Direction -> In the listing that follows, locate the line containing "ob[key] = value" and the line containing "hit, place, normal, _, ob, _". Retype exactly those two lines and every line between them, and nothing more.

Recorded data ->
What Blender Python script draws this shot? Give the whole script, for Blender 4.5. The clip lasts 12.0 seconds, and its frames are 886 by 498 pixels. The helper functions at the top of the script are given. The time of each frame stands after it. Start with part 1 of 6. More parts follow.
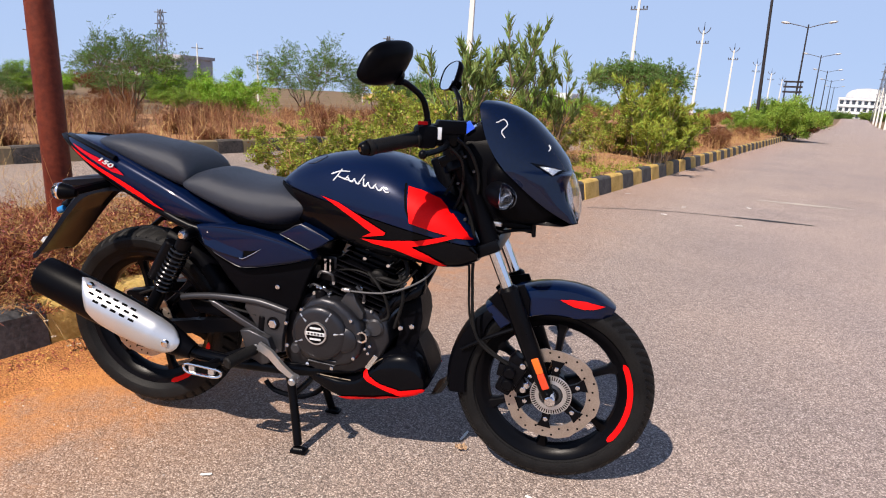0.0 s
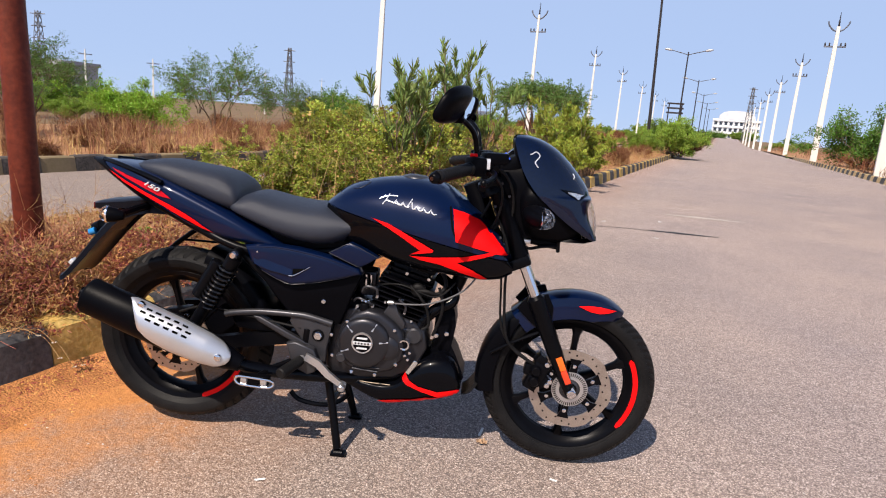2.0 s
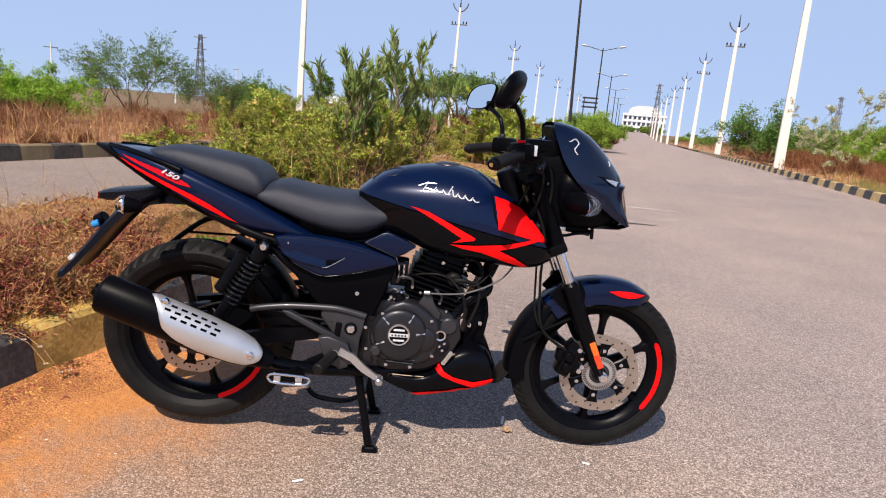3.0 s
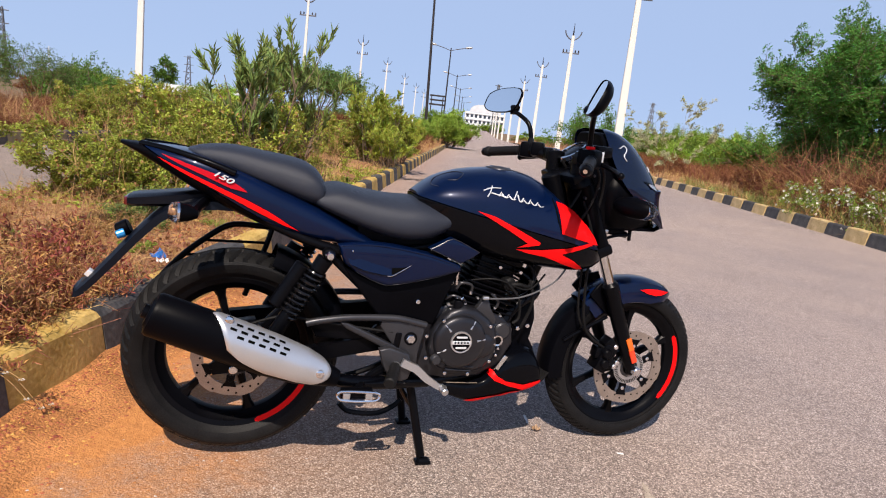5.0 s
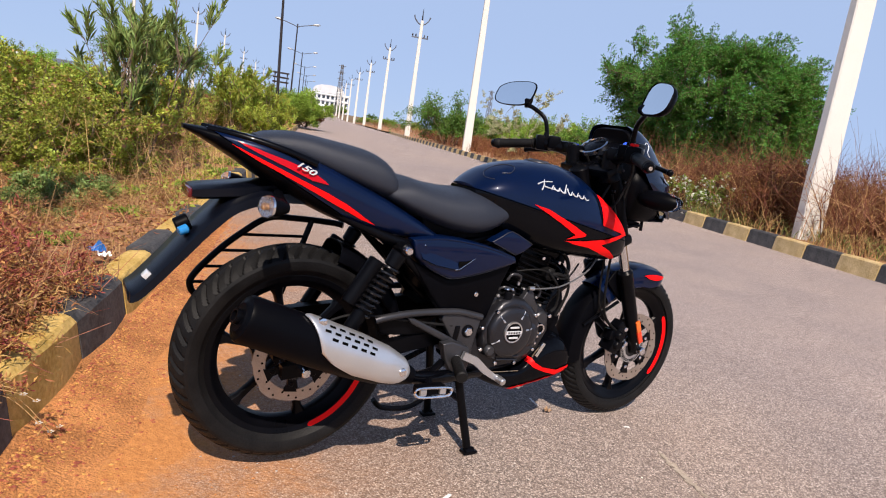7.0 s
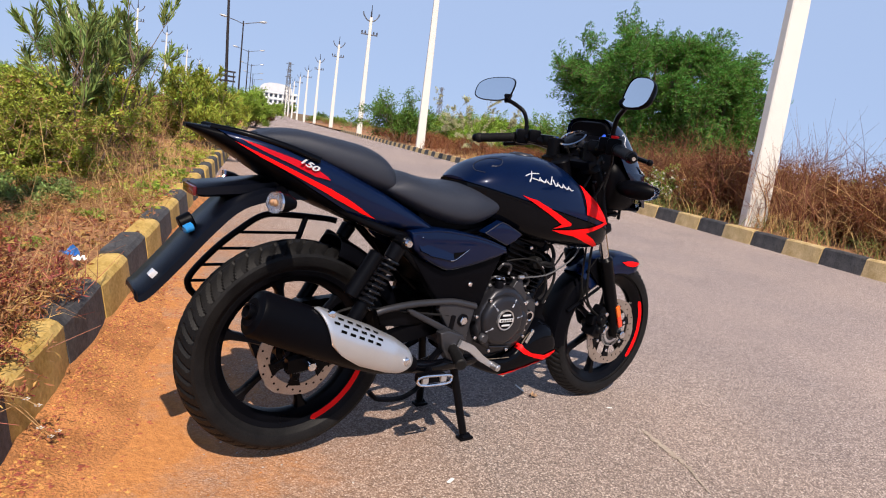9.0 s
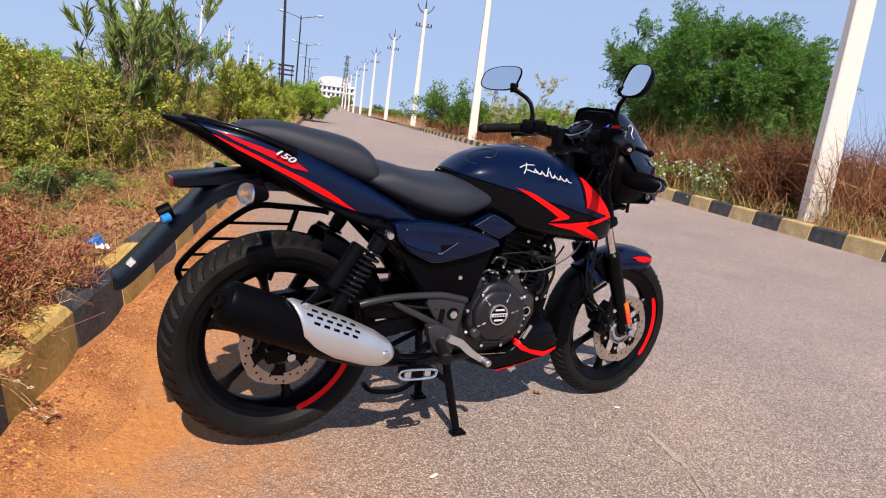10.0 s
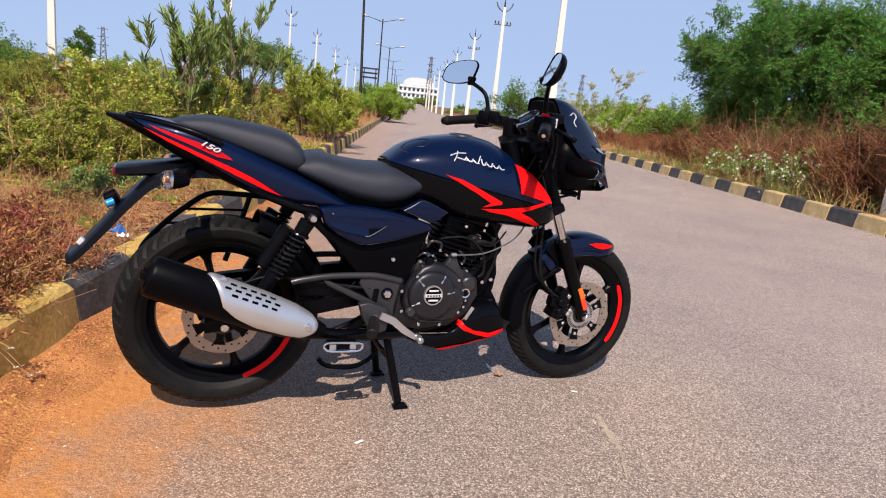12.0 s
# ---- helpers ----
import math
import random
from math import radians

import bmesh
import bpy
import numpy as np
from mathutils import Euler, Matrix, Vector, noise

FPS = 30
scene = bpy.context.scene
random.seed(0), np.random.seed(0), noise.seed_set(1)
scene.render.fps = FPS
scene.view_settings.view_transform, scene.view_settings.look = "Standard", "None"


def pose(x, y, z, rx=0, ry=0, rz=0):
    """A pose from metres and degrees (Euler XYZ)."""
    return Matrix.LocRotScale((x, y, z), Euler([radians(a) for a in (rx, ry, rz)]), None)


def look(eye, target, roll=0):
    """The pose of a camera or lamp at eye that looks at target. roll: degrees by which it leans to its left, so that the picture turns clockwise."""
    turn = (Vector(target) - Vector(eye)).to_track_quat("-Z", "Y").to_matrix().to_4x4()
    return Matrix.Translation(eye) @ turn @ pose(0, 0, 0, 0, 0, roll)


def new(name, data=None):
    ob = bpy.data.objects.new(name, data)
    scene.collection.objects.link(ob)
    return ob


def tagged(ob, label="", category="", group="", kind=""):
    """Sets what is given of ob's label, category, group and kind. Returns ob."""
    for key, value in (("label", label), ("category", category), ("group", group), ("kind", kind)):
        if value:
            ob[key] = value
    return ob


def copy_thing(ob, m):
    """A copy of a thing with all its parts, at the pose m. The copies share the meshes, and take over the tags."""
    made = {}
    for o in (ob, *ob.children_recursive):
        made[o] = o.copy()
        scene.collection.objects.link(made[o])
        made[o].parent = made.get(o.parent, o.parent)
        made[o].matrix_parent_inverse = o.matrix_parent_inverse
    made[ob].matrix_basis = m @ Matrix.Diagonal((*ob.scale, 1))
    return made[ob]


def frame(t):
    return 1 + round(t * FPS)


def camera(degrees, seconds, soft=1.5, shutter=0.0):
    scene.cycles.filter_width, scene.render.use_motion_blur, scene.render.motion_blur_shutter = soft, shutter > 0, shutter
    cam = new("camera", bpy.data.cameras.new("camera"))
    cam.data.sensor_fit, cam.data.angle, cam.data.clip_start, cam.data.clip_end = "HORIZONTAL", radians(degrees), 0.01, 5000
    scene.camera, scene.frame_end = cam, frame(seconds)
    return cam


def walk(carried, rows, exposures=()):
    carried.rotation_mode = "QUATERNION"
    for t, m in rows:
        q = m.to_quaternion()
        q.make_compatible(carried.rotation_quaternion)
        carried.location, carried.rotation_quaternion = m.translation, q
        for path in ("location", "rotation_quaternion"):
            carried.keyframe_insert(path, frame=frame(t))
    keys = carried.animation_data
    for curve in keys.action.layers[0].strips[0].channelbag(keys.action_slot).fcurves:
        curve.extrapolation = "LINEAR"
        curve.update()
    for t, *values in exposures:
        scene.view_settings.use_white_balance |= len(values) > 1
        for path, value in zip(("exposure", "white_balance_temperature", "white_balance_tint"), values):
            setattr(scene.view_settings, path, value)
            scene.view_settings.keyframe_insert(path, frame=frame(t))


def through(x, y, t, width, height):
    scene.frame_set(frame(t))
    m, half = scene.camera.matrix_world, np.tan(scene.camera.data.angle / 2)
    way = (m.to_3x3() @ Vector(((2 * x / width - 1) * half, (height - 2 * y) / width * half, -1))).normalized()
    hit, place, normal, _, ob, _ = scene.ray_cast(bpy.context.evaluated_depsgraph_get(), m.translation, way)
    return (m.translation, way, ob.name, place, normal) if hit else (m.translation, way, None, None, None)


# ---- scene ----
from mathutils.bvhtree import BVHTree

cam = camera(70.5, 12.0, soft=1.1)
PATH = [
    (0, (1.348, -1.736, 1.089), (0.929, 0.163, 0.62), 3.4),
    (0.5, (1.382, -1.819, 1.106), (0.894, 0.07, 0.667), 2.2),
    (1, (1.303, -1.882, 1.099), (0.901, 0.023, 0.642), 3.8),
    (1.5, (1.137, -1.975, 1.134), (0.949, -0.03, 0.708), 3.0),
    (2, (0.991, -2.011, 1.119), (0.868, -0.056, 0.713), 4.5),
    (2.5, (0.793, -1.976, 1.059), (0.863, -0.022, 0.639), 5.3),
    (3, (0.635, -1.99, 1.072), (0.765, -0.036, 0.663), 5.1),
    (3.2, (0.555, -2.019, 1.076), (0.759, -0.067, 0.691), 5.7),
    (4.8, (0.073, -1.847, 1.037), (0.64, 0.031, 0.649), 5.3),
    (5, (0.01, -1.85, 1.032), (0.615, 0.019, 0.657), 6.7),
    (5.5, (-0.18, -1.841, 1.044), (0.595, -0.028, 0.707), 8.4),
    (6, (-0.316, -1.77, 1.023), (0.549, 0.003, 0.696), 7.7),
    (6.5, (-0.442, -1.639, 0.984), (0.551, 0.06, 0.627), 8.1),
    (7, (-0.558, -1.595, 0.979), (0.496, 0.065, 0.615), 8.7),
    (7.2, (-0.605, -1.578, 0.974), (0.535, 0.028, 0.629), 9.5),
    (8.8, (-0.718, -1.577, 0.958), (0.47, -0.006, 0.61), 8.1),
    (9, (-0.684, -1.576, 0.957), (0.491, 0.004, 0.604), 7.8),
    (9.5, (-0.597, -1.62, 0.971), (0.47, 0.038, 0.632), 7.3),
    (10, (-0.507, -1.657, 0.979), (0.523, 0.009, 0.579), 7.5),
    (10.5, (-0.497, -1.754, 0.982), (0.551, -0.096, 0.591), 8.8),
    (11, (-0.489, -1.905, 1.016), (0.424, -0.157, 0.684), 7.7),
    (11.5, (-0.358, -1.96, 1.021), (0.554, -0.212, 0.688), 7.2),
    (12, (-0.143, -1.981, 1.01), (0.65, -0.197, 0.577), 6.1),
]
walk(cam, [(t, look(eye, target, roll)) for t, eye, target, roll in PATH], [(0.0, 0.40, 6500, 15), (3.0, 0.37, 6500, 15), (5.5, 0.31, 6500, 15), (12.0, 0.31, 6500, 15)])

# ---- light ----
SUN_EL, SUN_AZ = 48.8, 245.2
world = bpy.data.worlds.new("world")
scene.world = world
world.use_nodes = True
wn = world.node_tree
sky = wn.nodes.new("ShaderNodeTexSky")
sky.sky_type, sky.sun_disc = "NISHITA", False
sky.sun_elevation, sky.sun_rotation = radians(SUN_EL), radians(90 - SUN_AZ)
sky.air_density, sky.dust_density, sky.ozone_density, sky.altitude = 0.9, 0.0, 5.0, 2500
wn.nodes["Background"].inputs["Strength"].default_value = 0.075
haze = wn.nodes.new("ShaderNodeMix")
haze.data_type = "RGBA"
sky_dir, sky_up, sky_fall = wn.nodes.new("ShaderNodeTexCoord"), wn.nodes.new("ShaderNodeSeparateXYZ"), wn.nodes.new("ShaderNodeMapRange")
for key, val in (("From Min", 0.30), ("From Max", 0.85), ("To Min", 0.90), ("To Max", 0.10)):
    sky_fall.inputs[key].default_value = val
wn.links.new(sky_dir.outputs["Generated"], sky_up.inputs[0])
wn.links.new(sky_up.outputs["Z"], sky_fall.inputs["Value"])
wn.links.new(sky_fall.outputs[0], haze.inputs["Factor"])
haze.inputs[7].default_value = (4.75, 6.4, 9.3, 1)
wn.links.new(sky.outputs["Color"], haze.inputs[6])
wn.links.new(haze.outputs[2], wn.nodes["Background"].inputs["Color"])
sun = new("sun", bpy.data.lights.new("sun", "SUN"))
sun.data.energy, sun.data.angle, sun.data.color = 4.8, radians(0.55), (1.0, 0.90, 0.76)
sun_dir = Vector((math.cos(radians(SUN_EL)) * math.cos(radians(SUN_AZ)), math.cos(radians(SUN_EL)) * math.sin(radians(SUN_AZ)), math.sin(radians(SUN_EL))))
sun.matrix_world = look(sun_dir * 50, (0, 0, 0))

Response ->
            ob[key] = value
    return ob


def copy_thing(ob, m):
    """A copy of a thing with all its parts, at the pose m. The copies share the meshes, and take over the tags."""
    made = {}
    for o in (ob, *ob.children_recursive):
        made[o] = o.copy()
        scene.collection.objects.link(made[o])
        made[o].parent = made.get(o.parent, o.parent)
        made[o].matrix_parent_inverse = o.matrix_parent_inverse
    made[ob].matrix_basis = m @ Matrix.Diagonal((*ob.scale, 1))
    return made[ob]


def frame(t):
    return 1 + round(t * FPS)


def camera(degrees, seconds, soft=1.5, shutter=0.0):
    scene.cycles.filter_width, scene.render.use_motion_blur, scene.render.motion_blur_shutter = soft, shutter > 0, shutter
    cam = new("camera", bpy.data.cameras.new("camera"))
    cam.data.sensor_fit, cam.data.angle, cam.data.clip_start, cam.data.clip_end = "HORIZONTAL", radians(degrees), 0.01, 5000
    scene.camera, scene.frame_end = cam, frame(seconds)
    return cam


def walk(carried, rows, exposures=()):
    carried.rotation_mode = "QUATERNION"
    for t, m in rows:
        q = m.to_quaternion()
        q.make_compatible(carried.rotation_quaternion)
        carried.location, carried.rotation_quaternion = m.translation, q
        for path in ("location", "rotation_quaternion"):
            carried.keyframe_insert(path, frame=frame(t))
    keys = carried.animation_data
    for curve in keys.action.layers[0].strips[0].channelbag(keys.action_slot).fcurves:
        curve.extrapolation = "LINEAR"
        curve.update()
    for t, *values in exposures:
        scene.view_settings.use_white_balance |= len(values) > 1
        for path, value in zip(("exposure", "white_balance_temperature", "white_balance_tint"), values):
            setattr(scene.view_settings, path, value)
            scene.view_settings.keyframe_insert(path, frame=frame(t))


def through(x, y, t, width, height):
    scene.frame_set(frame(t))
    m, half = scene.camera.matrix_world, np.tan(scene.camera.data.angle / 2)
    way = (m.to_3x3() @ Vector(((2 * x / width - 1) * half, (height - 2 * y) / width * half, -1))).normalized()
    hit, place, normal, _, ob, _ = scene.ray_cast(bpy.context.evaluated_depsgraph_get(), m.translation, way)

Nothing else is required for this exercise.